Is such a dramatic revaluation possible? In 1985, there was a major accord at the Plaza Hotel in New York between U.S. and Japanese central banking and Treasury officials that led to a rapid appreciation in the yen. Its goal: to reverse the yawning U.S.-Japan trade imbalance.
It didn’t really work. But over the next few years, it led the newly enriched Japanese holders of U.S. dollars to invest massive amounts in U.S. real estate. Do people remember the national reaction when Japanese investors bought Pebble Beach, the site of this weekend’s Professional Golf Association tournament event? How about Rockefeller Center in New York? Do people want to see that happen again? Never forget. When it comes to currency wars, there is always collateral damage.
The best policy for China’s currency is probably the long, slow appreciation path it is currently on. That will avoid the possibility of a sudden recession there, and unwanted side effects here.

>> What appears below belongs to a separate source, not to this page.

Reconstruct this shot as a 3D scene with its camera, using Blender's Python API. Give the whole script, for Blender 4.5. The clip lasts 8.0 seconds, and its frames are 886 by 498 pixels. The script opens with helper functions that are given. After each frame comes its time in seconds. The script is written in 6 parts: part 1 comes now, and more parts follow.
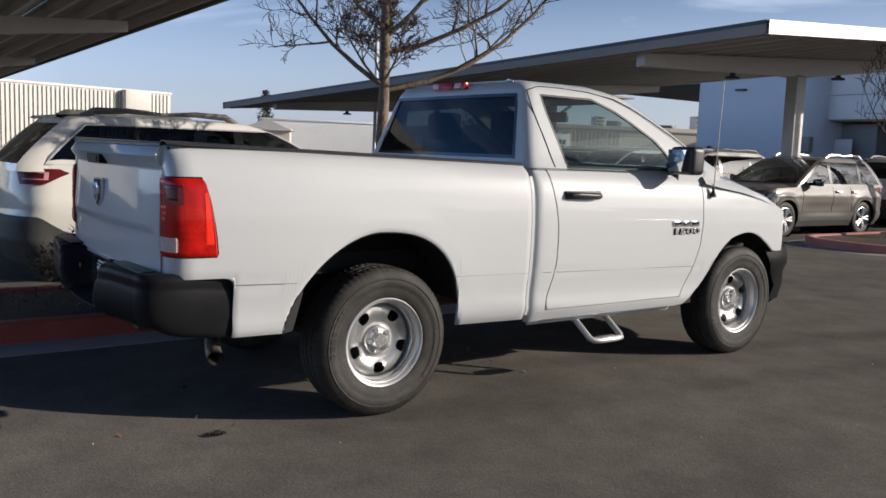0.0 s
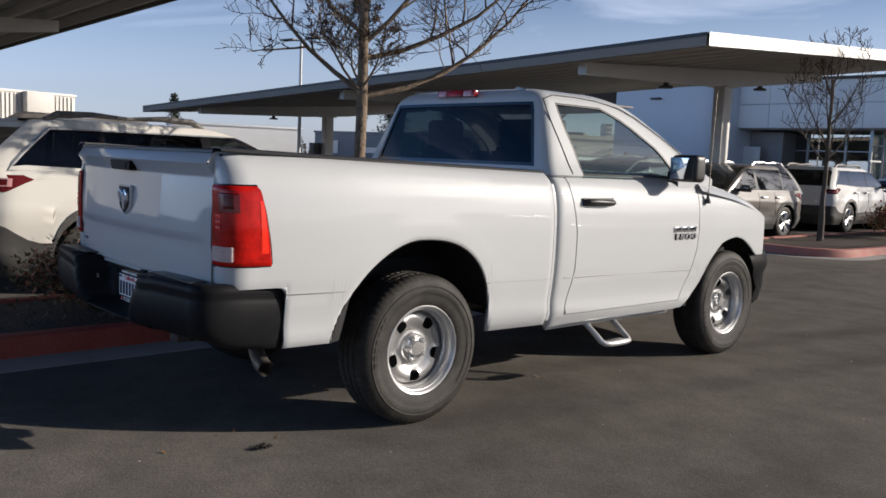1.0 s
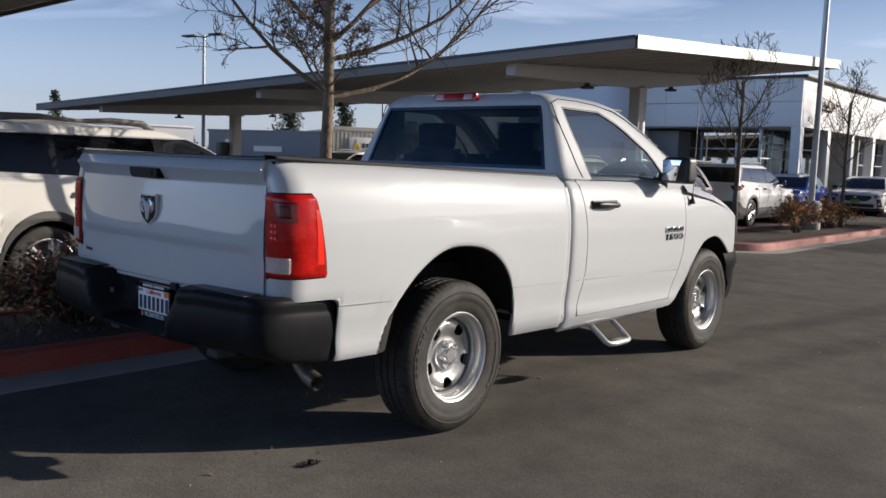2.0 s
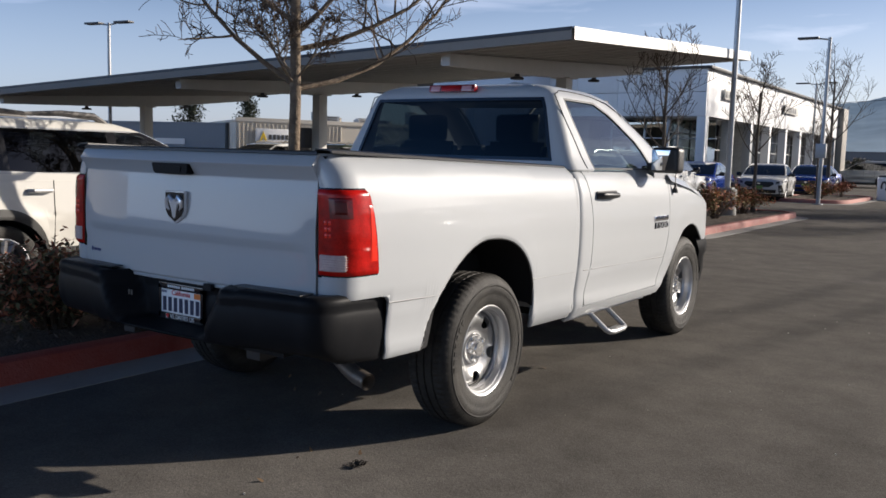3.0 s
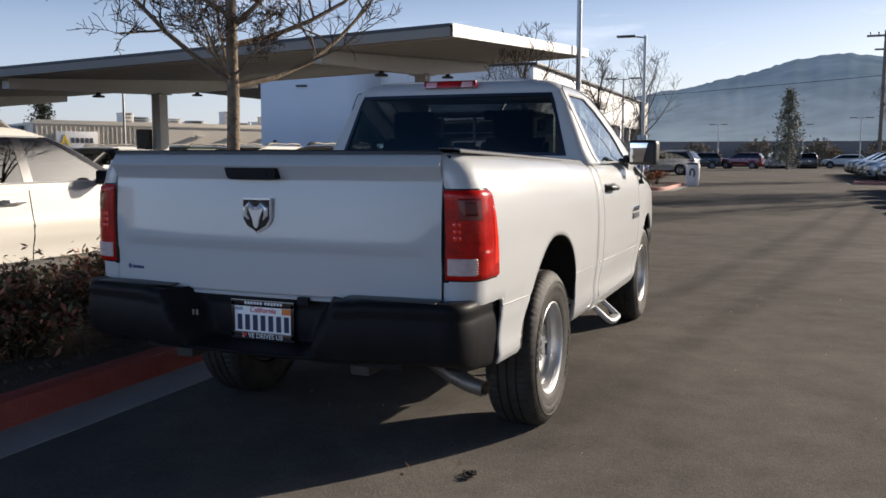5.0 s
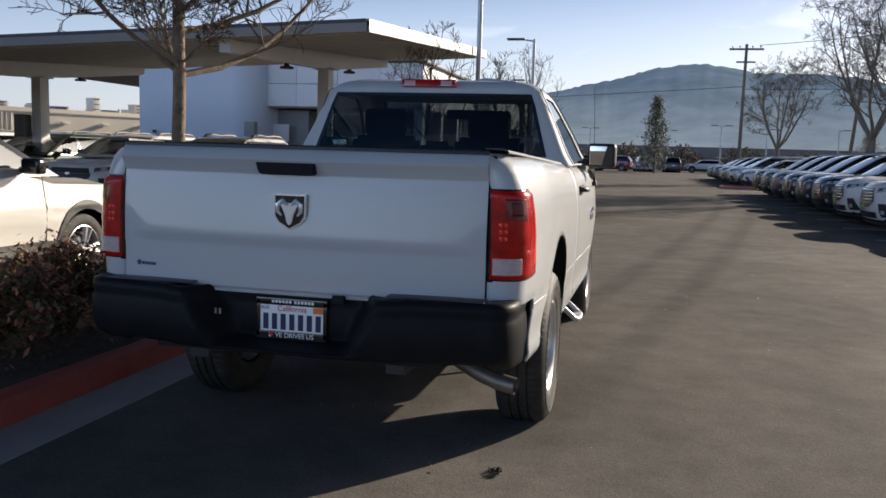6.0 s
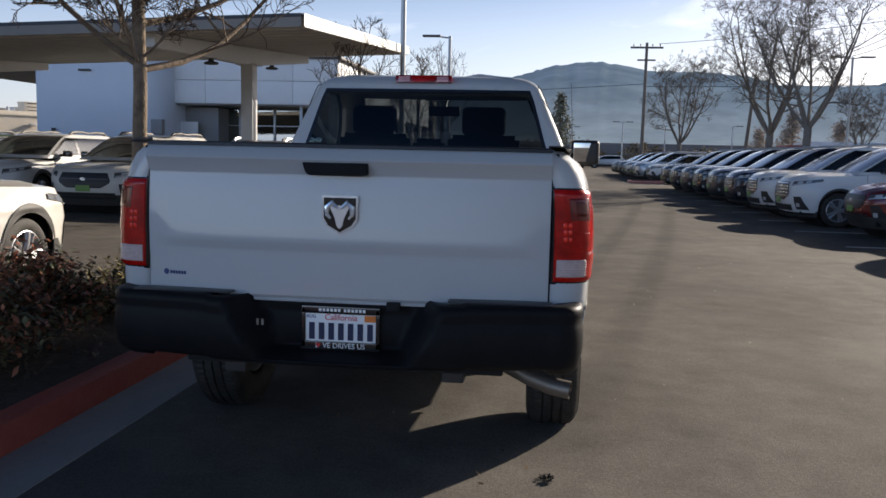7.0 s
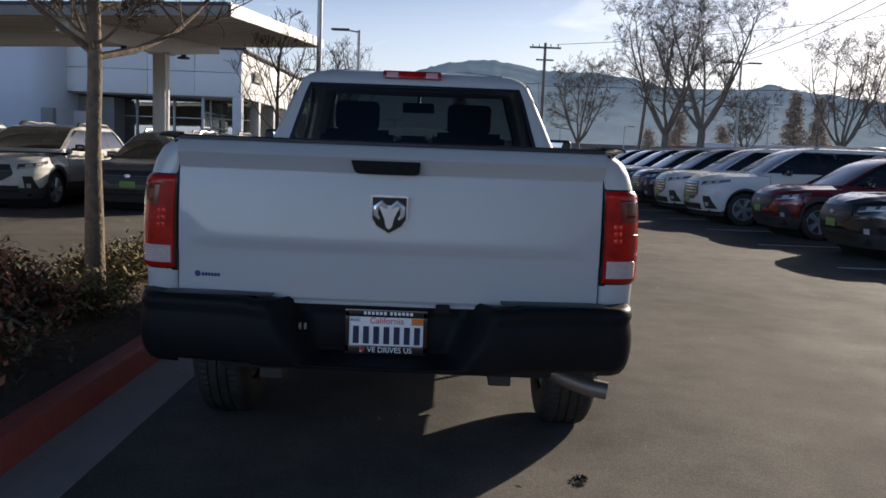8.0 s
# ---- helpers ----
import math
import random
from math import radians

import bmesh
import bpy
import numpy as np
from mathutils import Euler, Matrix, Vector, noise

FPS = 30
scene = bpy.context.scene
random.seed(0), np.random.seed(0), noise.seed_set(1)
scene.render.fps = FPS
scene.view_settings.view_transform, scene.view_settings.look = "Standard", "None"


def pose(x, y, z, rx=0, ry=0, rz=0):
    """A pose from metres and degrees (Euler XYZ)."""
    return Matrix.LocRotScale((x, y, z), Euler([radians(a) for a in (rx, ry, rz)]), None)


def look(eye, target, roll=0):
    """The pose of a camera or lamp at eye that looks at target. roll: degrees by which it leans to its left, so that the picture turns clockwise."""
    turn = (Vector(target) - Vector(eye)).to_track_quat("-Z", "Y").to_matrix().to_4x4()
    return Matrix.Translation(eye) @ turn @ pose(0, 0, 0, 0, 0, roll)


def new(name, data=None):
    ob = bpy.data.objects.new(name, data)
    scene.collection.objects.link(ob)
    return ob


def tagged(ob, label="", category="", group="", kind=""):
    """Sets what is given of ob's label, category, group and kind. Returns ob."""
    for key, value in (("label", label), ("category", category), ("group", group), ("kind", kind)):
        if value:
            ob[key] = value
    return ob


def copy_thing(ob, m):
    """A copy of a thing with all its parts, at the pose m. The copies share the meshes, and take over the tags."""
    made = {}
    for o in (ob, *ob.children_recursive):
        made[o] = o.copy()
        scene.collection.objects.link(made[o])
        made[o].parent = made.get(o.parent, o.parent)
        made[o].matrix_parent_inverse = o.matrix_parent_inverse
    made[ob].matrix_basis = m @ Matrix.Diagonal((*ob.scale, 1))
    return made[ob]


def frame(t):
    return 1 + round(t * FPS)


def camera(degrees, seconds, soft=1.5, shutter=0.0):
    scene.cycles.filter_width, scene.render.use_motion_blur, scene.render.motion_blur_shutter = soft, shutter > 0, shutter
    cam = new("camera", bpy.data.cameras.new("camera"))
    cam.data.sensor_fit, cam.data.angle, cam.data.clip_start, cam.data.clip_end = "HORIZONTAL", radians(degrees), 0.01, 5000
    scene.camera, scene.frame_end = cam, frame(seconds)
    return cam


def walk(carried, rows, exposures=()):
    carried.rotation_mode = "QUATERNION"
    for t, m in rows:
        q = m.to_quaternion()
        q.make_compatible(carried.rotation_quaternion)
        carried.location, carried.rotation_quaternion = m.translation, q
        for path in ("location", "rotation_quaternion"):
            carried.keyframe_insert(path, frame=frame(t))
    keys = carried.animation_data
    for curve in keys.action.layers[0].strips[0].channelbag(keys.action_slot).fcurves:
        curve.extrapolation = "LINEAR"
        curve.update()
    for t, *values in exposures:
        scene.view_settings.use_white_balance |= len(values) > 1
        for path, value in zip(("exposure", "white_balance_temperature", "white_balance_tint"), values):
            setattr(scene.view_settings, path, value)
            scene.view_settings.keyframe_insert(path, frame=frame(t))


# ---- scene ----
cam = camera(54.6, 8.0, soft=1.6)
PATH = [
    (0, (4.78, -2.439, 1.432), (3.169, -1.275, 1.204), 2.2),
    (0.5, (4.586, -2.749, 1.439), (3.043, -1.495, 1.223), 2.3),
    (1, (4.372, -2.978, 1.416), (2.891, -1.65, 1.209), 2.4),
    (1.2, (4.233, -3.075, 1.399), (2.778, -1.717, 1.202), 2.1),
    (2.3, (3.685, -3.601, 1.432), (2.44, -2.05, 1.225), 2.4),
    (2.5, (3.588, -3.681, 1.423), (2.378, -2.103, 1.216), 2.5),
    (3, (3.277, -3.835, 1.417), (2.152, -2.196, 1.2), 1.6),
    (3.5, (2.981, -3.985, 1.41), (1.921, -2.303, 1.192), 1.3),
    (4, (2.65, -4.168, 1.415), (1.733, -2.404, 1.202), 1.1),
    (4.2, (2.541, -4.216, 1.402), (1.662, -2.432, 1.191), 0.8),
    (5.3, (1.876, -4.409, 1.399), (1.228, -2.529, 1.18), 0.5),
    (5.5, (1.726, -4.469, 1.402), (1.156, -2.565, 1.183), 1.0),
    (6, (1.436, -4.564, 1.402), (0.978, -2.629, 1.182), 1.7),
    (6.5, (1.096, -4.558, 1.401), (0.745, -2.601, 1.181), 1.3),
    (7, (0.802, -4.531, 1.392), (0.564, -2.558, 1.171), 1.3),
    (7.5, (0.458, -4.53, 1.402), (0.34, -2.547, 1.179), 1.9),
    (8, (0.193, -4.5, 1.389), (0.202, -2.512, 1.165), 2.2),
]
walk(cam, [(t, look(eye, target, roll)) for t, eye, target, roll in PATH], [(0, 0.38, 6450, 12), (2.5, 0.44, 6450, 12), (4, 0.62, 6600, 12), (5.5, 0.68, 6850, 12), (7, 0.72, 6800, 12), (8, 0.55, 6800, 12)])

# ---- light ----
SUN_AZ, SUN_EL = radians(39), radians(19.5)      # azimuth from +Y towards +X
sun_dir = Vector((math.sin(SUN_AZ) * math.cos(SUN_EL), math.cos(SUN_AZ) * math.cos(SUN_EL), math.sin(SUN_EL)))
world = bpy.data.worlds.new("sky")
scene.world = world
world.use_nodes = True
wn, wl = world.node_tree.nodes, world.node_tree.links
sky = wn.new("ShaderNodeTexSky")
sky.sky_type = 'NISHITA'
sky.sun_disc = False
sky.sun_elevation, sky.sun_rotation = SUN_EL, SUN_AZ
sky.air_density, sky.dust_density, sky.ozone_density = 1.0, 0.65, 1.2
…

What’s sad is that the focus on currency obscures the fact that there is no easy fix for the deeper problems facing U.S. exporters. When are we going to do something about the nation’s export infrastructure? It costs exporters three times as much to move a container of freight through Los Angeles as it does through Singapore.
When will Congress act on raising the limited amount of money targeted for Export-Import Bank financing? Its capacity is far smaller than what other nations offer their overseas export customers and is due to expire at the end of May because the reauthorization bill is hung up in a trade dispute. Domestic airlines like Delta and Southwest fear competition from Air India and don’t want that South Asian nation to use its guarantees to purchase Boeing jets. Meanwhile, U.S. businesses continue to move jobs abroad to take advantage of a tax code that encourages such behavior.
Fixing such problems would take bipartisan commitment to promoting exports and U.S. competitiveness. How much easier it is to sound tough on currency, especially as the campaign season heats up.